Households that do any level of DIY will recognise the small stuff that runs out at exactly the wrong moment: masking tape, grab adhesive, filler, screws, wall plugs, sanding sheets, and sealants. These items are easy to add to a basket and they usually have a long shelf life if stored properly.

Offers are most valuable here when you buy based on your usual jobs. If you regularly patch walls, keep filler in. If you hang pictures, keep a small assortment of fixings. If you do not do plumbing, a bargain on pipe fittings might not be worth it.

Kitchen basics and storage

Food storage, bin bags, cling film, foil, sponges, cloths, and washing-up brushes are not exciting, but they keep the house moving. Offers here are a good way to tidy up your routine spend, particularly if you are already placing an order for something else.

The trade-off is quality. Extremely cheap sponges or bin liners can be false economy if they tear or wear out quickly. An offer is best when it brings a dependable item down to a price you are happy to pay, not when it pushes you into a product that will frustrate you.

Seasonal essentials (and why timing matters)

Seasonal items are where planning can pay off. Cold snaps, Christmas prep, garden tidy-ups, and back-to-school are all predictable. When offers appear slightly ahead of peak demand, you can avoid last-minute shopping and inflated prices.

This is also where “exclusive” can genuinely help. Early access to seasonal stock or limited-time pricing means you can get what you need before it sells out locally or before delivery networks get busier.

How to spot the offers that are actually worth it

A useful offer fits into how you live. Before adding anything to basket, ask two quick questions: will I use this within the next 4 to 8 weeks, and would I have bought it anyway? If the answer is yes to both, it is probably a solid buy.

It is also worth thinking in “units used” rather than just sticker price. If a slightly more expensive cleaner lasts longer or works better, it can be better value even without a discount. On the other hand, for standard items like masking tape or AA batteries, an offer can be a straightforward win.

Be cautious with bulk if you are not consistent. If you try different products regularly, committing to a large quantity can backfire. The best middle ground is topping up the essentials you have already proven in your home.

Building one basket: where the real savings usually come from

People often focus only on the item discount, but delivery and convenience matter just as much. If you can replace two or three separate trips with one order, you save time and you avoid impulse buys in multiple shops.

A “one basket” approach is simple: start with the thing that triggered the shop (you need a new shower hose, a pack of fuses, a tin of paint, or a drain unblocker), then add your routine essentials while you are already checking out. That is where exclusive offers on household essentials shine, because they give you sensible add-ons at the right moment.

If you are in the habit of ordering only one or two items at a time, you will feel like you are always paying for delivery or always running out. If you build a slightly bigger basket less often, using offers to pad out what you genuinely need, the maths tends to work in your favour.

Local speed vs nationwide delivery: choosing what fits

Delivery speed is not just a luxury.
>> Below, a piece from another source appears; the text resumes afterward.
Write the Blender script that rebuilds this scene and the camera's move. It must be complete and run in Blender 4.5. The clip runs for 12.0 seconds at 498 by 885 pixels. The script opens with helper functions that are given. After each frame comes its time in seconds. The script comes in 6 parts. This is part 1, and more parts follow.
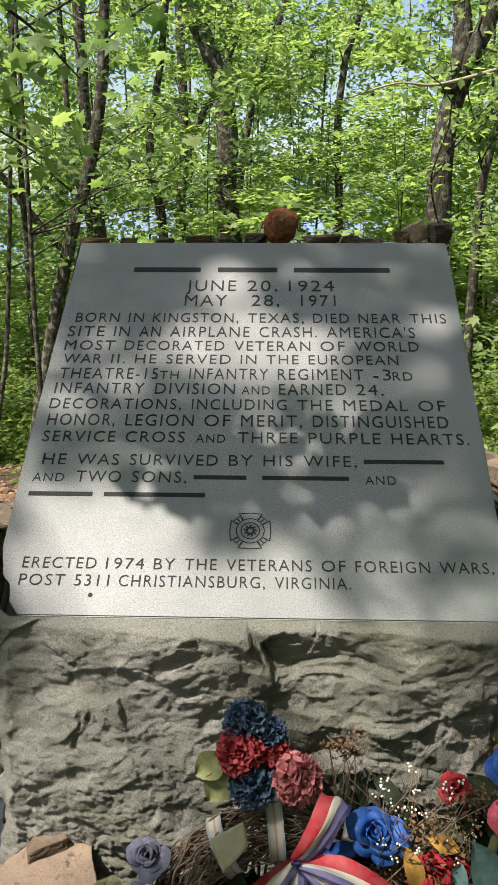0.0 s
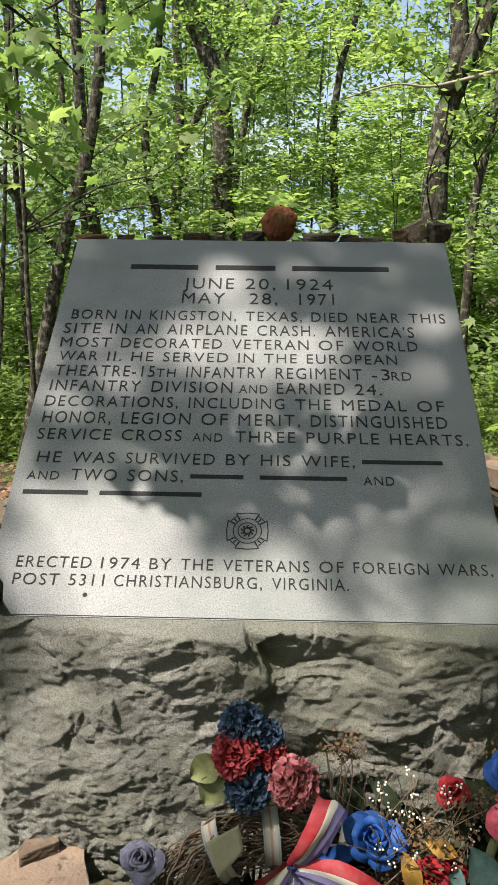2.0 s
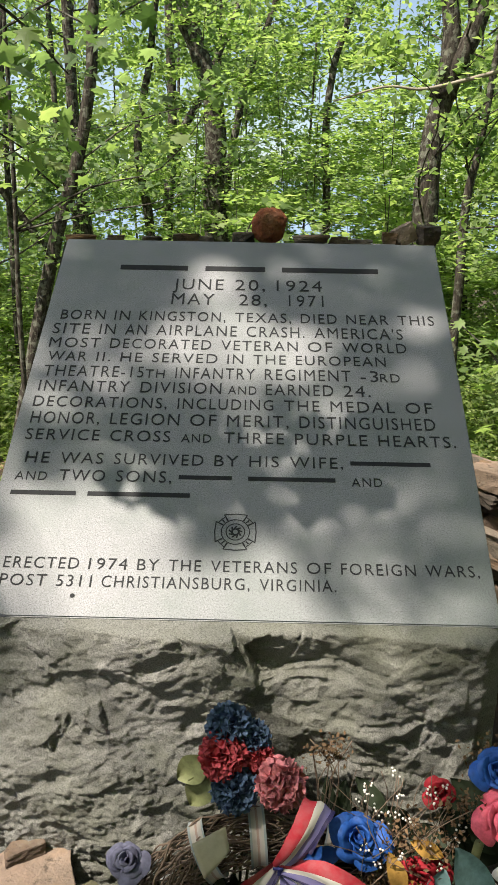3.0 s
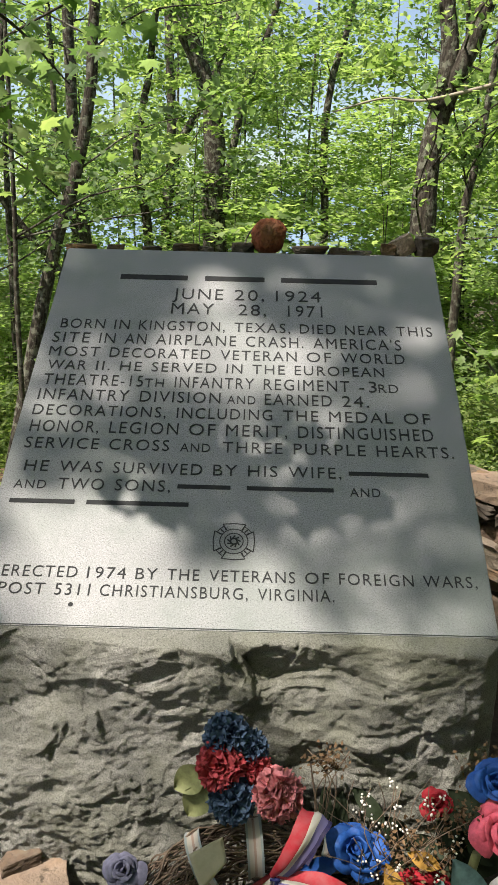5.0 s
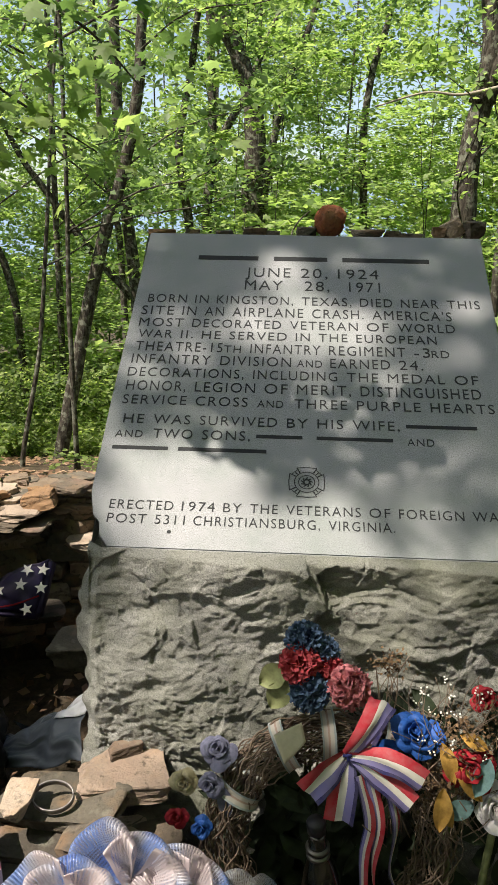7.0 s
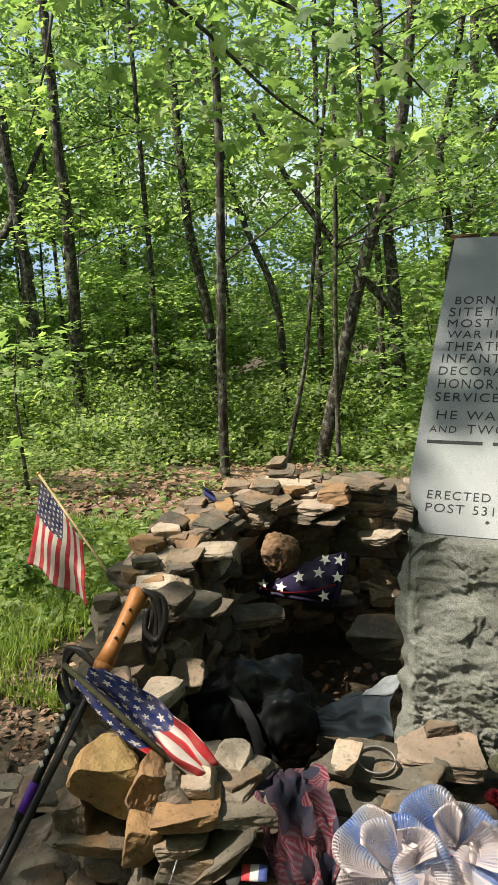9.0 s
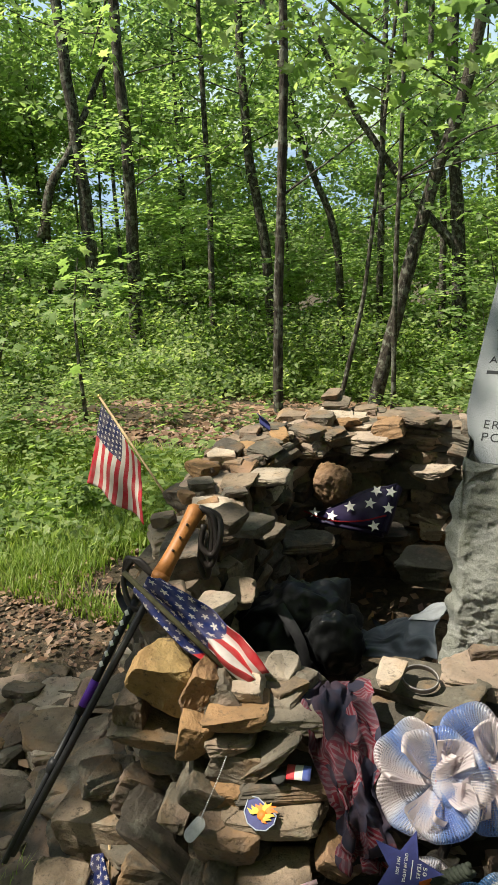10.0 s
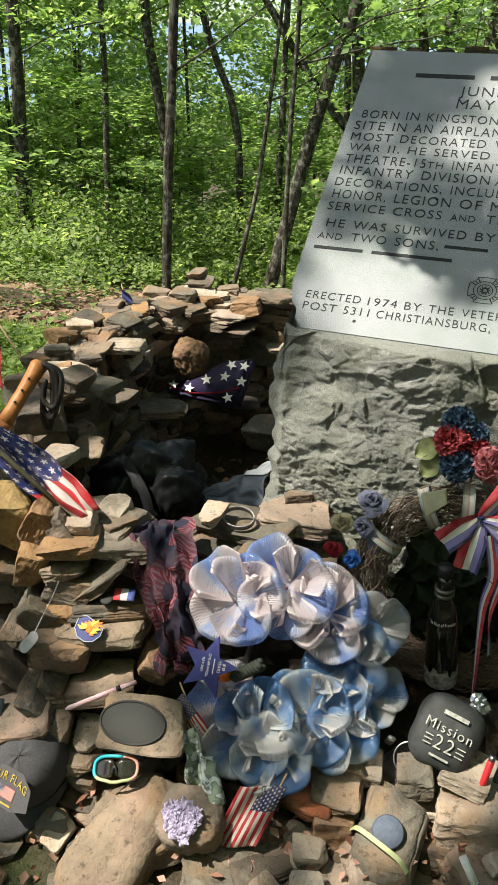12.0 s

If you are mid-job, same-day or next-day can be the difference between finishing a repair and living with it for a week.

If you are local to Braintree, it can make sense to use same-day delivery for urgent needs, then use offers to add the basics you know you will use anyway. If you are ordering nationwide, next-day courier delivery can still support practical shopping – just be a bit more deliberate about rounding out the basket so you are not placing multiple small orders.

Where it depends is storage and urgency. If you have room, you can keep a small “back-up” kit at home and rely less on emergency purchases. If you do not have space, then timing your offer-led orders becomes more important.

A sensible routine for keeping essentials topped up

The easiest way to make exclusive offers work is to stop treating essentials as an emergency. Set a quick rhythm for checking the cupboard and the utility area. You do not need a spreadsheet. You just need to notice when you are down to the last one.

Many households find it easiest to keep a short mental list: bin bags, washing-up liquid, surface cleaner, laundry tabs, batteries, light bulbs, tape, and a couple of basic fixings. When one of these hits “nearly gone”, that becomes your next add-on. Then when you see a good offer, you are topping up something that was already on the list.

This is also a good moment to retire the half-used products you do not like. If you keep buying different versions of the same cleaner and none of them quite works, choose one dependable option and stick to it. Consistency makes offers more valuable because you know what you are buying.

Where Homepride Online fits if you want one place for the lot

If your goal is to build a mixed basket – cleaning, DIY consumables, a couple of electrical bits, storage, and the everyday household items you go through without thinking – it is often easier to shop with a general retailer that carries breadth rather than chasing separate specialist shops. That is the practical reason people use a one-basket store like Homepride Online: you can add the small essentials alongside whatever started the order, then let delivery do the running around.

The small print mindset: avoid “deal regret”

Even the best offers can backfire if you ignore the practical details. Check sizes and quantities so you do not end up with bin liners that do not fit your bin or fixings that do not suit your walls. If you are buying adhesives, sealants, or paint-related items, think about storage conditions and whether you will use them before they go off.

And be honest about what your household actually gets through. If you are rarely at home, you may not need large quantities of cleaning products. If you have a busy family household, you probably do. The right offer is the one that matches your pace of use.

If you want exclusive offers on household essentials to feel like a win every time, keep it simple: buy what you already use, top up before you run out, and build a basket that saves you a trip as well as a few pounds. Your future self will thank you when the batteries die at 8pm and you already have a pack in the drawer.